Неожиданно он разволновался. Впалые щеки его покрылись круглыми чахоточными пятнами.
Из его слов я все отчетливее понимал, каких невероятных усилий стоило ему передо мной оправдываться!
Я чувствовал себя тогда еще настолько ребенком, все что он рассказывал настолько превосходило мои способности понимания, что постепенно странная тревога, которую пробуждала во мне его речь, переросла в тихий необъяснимый ужас.
Этот ужас, который год от года въедался в меня все глубже и глубже, по мере того, как я становился мужчиной, всякий раз просыпался во мне с новой силой, когда эта картина возникала в моих воспоминаниях.
В процессе того, как я осознавал всю чудовищность бытия, давлеющего над людьми, слова точильщика представали предо мной во всей их подлинной перспективе и глубине, и меня часто охватывал кошмар, когда я вспоминал об этой истории и перебирал в уме страницы трагической судьбы старого точильщика.

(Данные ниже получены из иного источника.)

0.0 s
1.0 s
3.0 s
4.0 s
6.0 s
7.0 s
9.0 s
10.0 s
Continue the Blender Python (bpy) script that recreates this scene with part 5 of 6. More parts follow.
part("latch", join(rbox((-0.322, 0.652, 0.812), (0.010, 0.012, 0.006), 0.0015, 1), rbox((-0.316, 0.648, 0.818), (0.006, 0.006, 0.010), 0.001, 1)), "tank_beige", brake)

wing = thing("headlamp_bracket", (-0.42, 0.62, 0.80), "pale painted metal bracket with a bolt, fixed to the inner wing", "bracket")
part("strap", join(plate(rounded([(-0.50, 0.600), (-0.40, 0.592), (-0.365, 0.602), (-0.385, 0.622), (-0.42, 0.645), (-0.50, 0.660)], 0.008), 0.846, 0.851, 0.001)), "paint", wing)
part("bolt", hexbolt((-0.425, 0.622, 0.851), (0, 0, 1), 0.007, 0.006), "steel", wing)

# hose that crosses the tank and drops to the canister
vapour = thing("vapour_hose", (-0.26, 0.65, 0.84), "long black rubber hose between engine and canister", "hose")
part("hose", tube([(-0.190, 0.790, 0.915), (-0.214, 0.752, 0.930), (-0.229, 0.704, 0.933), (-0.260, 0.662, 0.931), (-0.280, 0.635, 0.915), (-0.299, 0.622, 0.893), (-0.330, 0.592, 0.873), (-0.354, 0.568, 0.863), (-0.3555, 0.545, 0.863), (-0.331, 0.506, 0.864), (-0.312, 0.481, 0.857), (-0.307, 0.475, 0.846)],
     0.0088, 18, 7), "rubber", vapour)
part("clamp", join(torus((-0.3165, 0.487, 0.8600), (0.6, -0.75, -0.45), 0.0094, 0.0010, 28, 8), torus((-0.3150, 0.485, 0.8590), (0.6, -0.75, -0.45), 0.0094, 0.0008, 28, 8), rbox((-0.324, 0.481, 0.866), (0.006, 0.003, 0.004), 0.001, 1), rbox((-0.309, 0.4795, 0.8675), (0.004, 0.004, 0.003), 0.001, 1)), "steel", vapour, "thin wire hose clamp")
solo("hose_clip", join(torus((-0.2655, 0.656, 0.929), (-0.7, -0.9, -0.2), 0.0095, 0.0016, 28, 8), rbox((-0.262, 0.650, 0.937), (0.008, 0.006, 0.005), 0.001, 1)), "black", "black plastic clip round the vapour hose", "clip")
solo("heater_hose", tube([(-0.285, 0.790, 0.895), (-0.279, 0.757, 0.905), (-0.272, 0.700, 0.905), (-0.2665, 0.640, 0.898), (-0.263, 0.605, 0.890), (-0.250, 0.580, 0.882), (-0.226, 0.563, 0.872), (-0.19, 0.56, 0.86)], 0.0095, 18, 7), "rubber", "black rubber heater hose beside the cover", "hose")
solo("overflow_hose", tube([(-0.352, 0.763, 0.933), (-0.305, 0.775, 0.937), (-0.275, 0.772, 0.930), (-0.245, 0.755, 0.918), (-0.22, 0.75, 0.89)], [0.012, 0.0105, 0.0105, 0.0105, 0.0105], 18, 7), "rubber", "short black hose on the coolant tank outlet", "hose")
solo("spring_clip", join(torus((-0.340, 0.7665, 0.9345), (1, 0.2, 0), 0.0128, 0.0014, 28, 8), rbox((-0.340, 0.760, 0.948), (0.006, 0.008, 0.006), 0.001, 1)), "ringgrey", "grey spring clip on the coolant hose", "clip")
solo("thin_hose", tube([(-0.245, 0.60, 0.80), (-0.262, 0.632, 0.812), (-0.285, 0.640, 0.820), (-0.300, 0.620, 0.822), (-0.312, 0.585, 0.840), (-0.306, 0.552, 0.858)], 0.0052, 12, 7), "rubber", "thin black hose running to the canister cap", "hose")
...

И глубокий мрак, окутывавший его душу, я чувствовал в своей собственной груди, болезненно переживая чудовищное несоответствие между призрачным комизмом точильщика и его возвышенной и одновременно глубинной жертвенностью во имя ложного идеала, который, как обманчивый свет, коварно привнес в его жизнь сам сатана.
Тогда, ребенком, по впечатлением его рассказа, я мог бы сказать: это была исповедь сумасшедшего, предназначенная не для моих ушей, но я был вынужден слушать, хотел я того или нет, как будто чья-то невидимая рука, желавшая впрыснуть яд в мою кровь, удерживала меня.
Были мгновения, когда я ощущал себя дряхлым старцем: так живо вселилось в меня безумие точильщика. Я казался себе одних с ним лет или даже старше, а вовсе не подростком.
— Да, да, она была великой знаменитой актрисой, — приблизительно так начал он. — Аглая! Никто в этой жалкой дыре не догадывается об этом. Она не хотела, чтобы об этом узнали. Понимаете ли, господин Таубеншлаг, я не умею выразить то, что хотел бы.